Justice John Weimer asked if that would be true if no one received an appropriate level of payment.

"That is not the factual testimony," Kaplan said.

Murphy's clients sued Lafayette over adjustment of claims in St. Bernard, Orleans, Jefferson, Plaquemines, St. Tammany, St. Charles, Tangipahoa and Terrebonne parishes.

They claimed Lafayette denied claims by attributing damage to water rather than wind.

They claimed repair payments didn't account for price increases after Katrina.

They claimed repair payments didn't include contractor overhead and taxes.

They claimed Lafayette denied payments for additional living expenses and for civil authority claims that arise when government orders citizens to leave their homes.

When the case reached the Supreme Court, the National Association of Mutual Casualty Insurers opposed a class action as friend of the court.

Adrianne Baumgartner of New Orleans wrote for the association that Fernandez wrested control of ongoing suits from absent class members.
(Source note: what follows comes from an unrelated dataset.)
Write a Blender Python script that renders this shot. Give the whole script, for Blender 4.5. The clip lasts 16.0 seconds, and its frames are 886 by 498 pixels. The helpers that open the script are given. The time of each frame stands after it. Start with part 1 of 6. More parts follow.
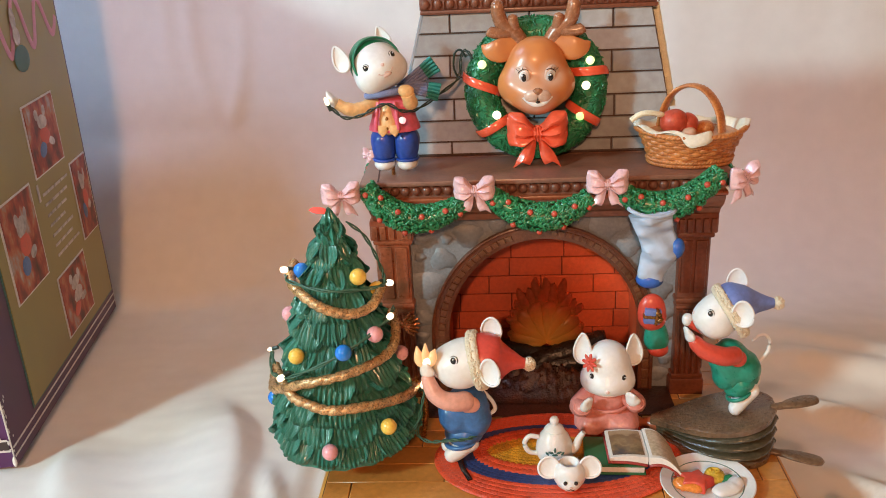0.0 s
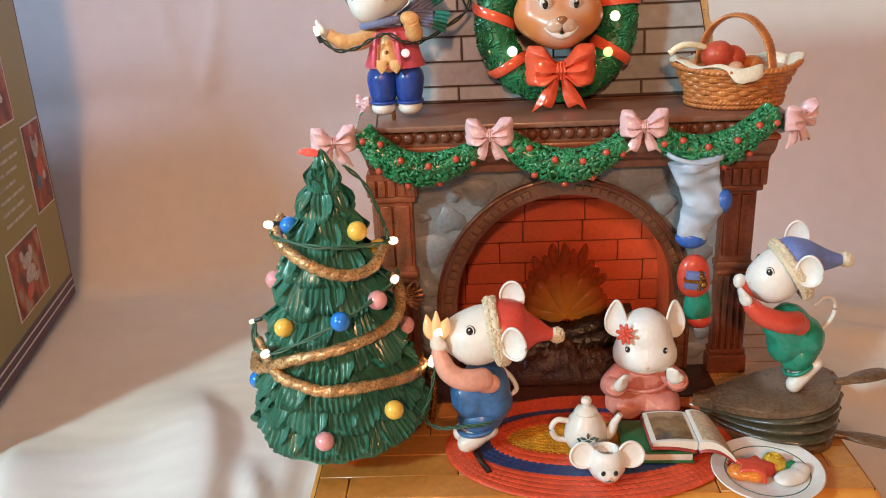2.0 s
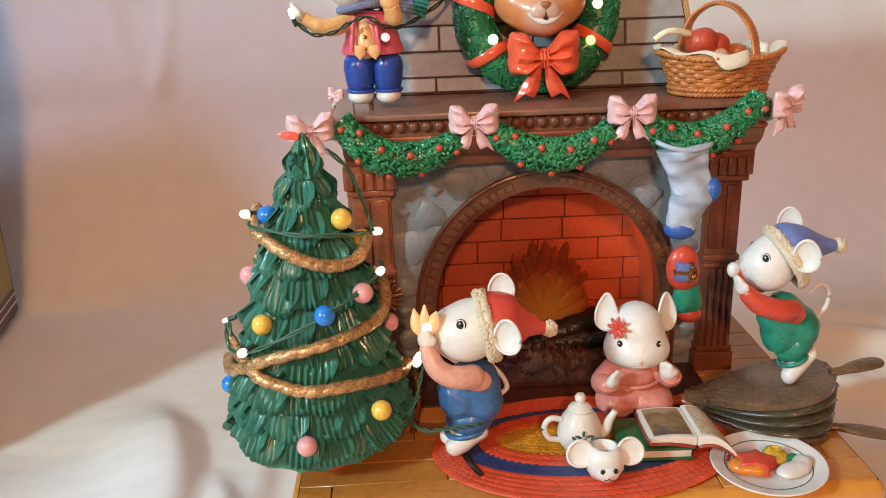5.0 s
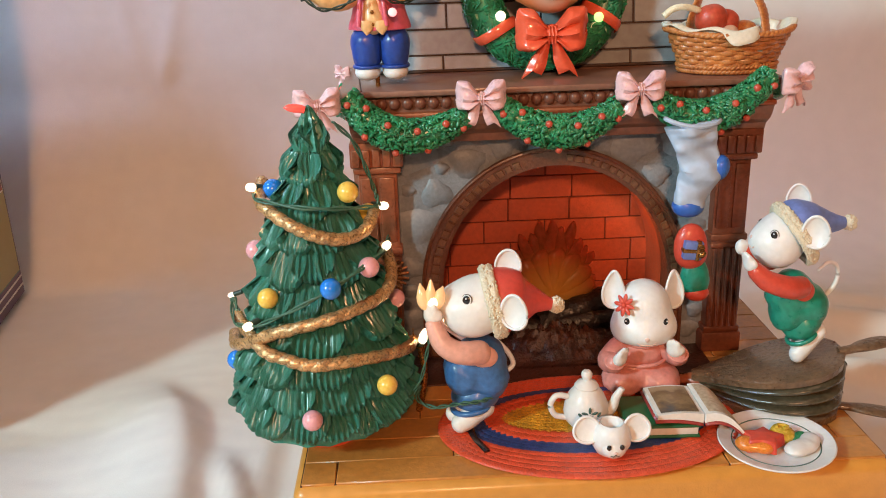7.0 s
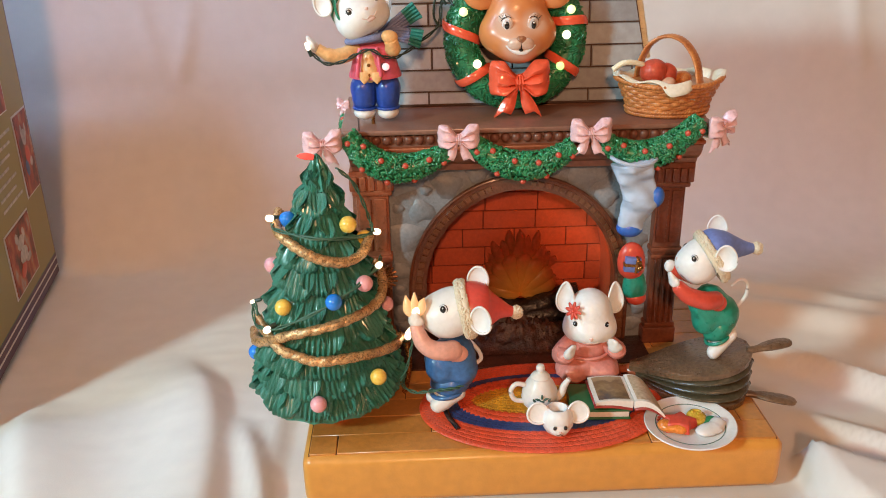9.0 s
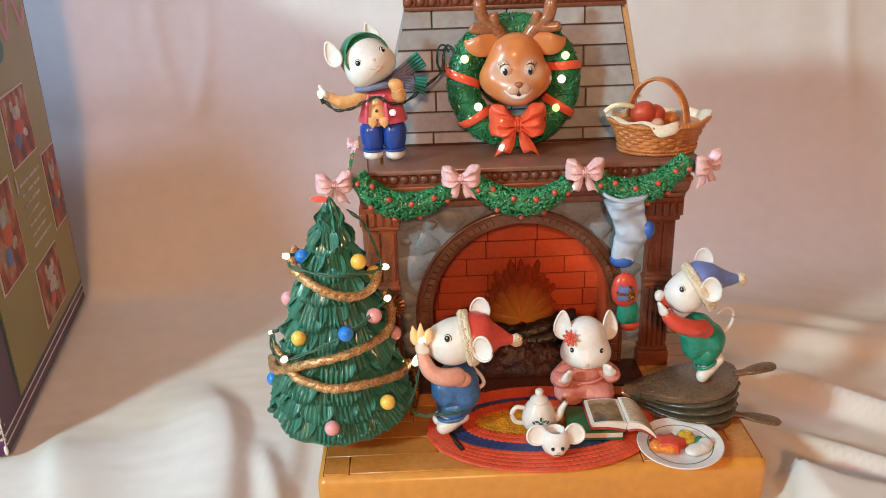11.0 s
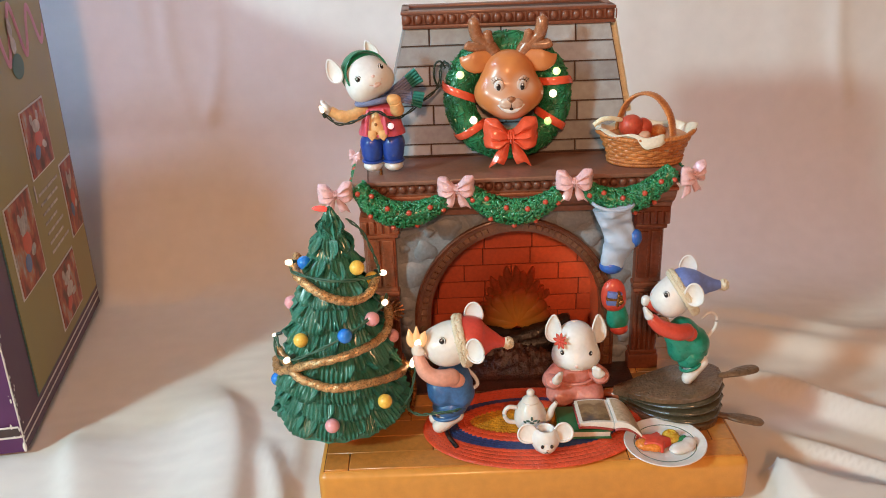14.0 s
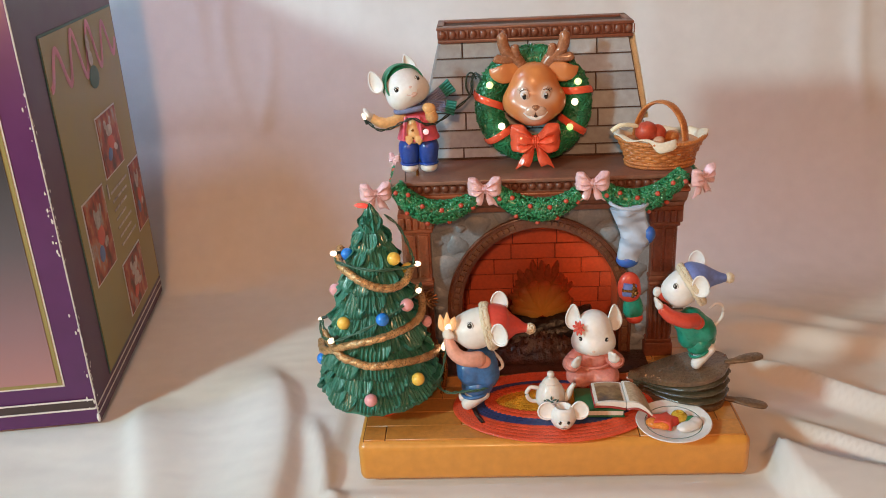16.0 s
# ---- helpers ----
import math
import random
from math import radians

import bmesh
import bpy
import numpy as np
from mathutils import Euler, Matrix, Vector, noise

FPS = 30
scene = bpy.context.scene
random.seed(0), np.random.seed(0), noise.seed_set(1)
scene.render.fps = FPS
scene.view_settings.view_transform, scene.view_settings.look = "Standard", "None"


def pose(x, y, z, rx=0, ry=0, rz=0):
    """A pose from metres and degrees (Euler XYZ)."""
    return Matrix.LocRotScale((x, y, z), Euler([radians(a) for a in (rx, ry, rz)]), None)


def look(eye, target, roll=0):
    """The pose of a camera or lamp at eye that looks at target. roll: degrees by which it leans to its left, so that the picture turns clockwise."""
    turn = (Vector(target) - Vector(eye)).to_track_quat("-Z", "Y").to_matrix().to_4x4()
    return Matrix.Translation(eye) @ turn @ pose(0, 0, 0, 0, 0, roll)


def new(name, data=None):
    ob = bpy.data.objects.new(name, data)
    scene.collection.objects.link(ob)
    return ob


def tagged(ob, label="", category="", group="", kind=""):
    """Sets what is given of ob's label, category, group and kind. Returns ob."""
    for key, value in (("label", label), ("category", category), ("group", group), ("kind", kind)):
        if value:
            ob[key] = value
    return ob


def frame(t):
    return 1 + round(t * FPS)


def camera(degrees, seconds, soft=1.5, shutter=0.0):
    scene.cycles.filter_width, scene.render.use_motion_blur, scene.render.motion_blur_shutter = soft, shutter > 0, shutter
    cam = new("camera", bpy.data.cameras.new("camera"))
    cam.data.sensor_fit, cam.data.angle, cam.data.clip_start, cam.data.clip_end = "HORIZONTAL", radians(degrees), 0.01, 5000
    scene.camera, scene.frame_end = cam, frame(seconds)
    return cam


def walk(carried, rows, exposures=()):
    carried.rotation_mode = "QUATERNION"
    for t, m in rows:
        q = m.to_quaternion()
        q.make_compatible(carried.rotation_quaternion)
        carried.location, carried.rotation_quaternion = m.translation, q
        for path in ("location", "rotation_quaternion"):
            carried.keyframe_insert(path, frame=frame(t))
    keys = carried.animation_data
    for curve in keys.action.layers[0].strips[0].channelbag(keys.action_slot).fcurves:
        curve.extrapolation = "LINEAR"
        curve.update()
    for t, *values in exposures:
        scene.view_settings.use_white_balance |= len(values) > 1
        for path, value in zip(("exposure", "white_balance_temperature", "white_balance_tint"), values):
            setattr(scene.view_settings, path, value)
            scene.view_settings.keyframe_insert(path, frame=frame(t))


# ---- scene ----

"Unless those individual class members affirmatively opt out of the class, they will be unable to fully litigate their cases to their respective strengths," Baumgartner wrote.

She wrote that their cases would be centrally managed by other attorneys who have significant financial incentives to settle on terms favorable to themselves.

"This judicially endorsed power grab serves class counsel well, but it is detrimental to the many class members whose cases currently await adjudication," she wrote.

Though Murphy said at oral argument that Fernandez found his experts satisfactory, Guidry picked the experts apart.

Guidry wrote that adjuster Wesley Baldwin hadn't written a property estimate in 25 years.

He wrote that Baldwin didn't view properties of the plaintiffs, didn't know the dates of pricing that independent adjusters used, didn't know what software Lafayette adjusters used, and didn't suggest a price list the adjusters should have used.

"He conceded he had seen nothing in the reviewed files indicating adjusters were advised either to adjust claims differently from how they had done so for any of their other client insurance companies or to use a particular pricing profile," he wrote.

Guidry wrote that general contractor Jonathan Drennan testified that the roof on each property should be replaced.

He wrote that Drennan conceded that if a roof required repair rather than replacement, the difference between his estimates and Lafayette's would be less.

Guidry found no evidence that Lafayette instructed jurors to use pre-Katrina pricing.

He wrote that each claim of under pricing would have to be individually examined to determine the extent and scope of damage, whether from wind or storm surge.

He wrote that "whether a claim was in fact knowingly under priced will necessarily turn on a myriad of individual factual issues."

Justice Bernette Johnson dissented in part, finding a class action could have proceeded on claims that Lafayette improperly denied living expenses and civil authority claims.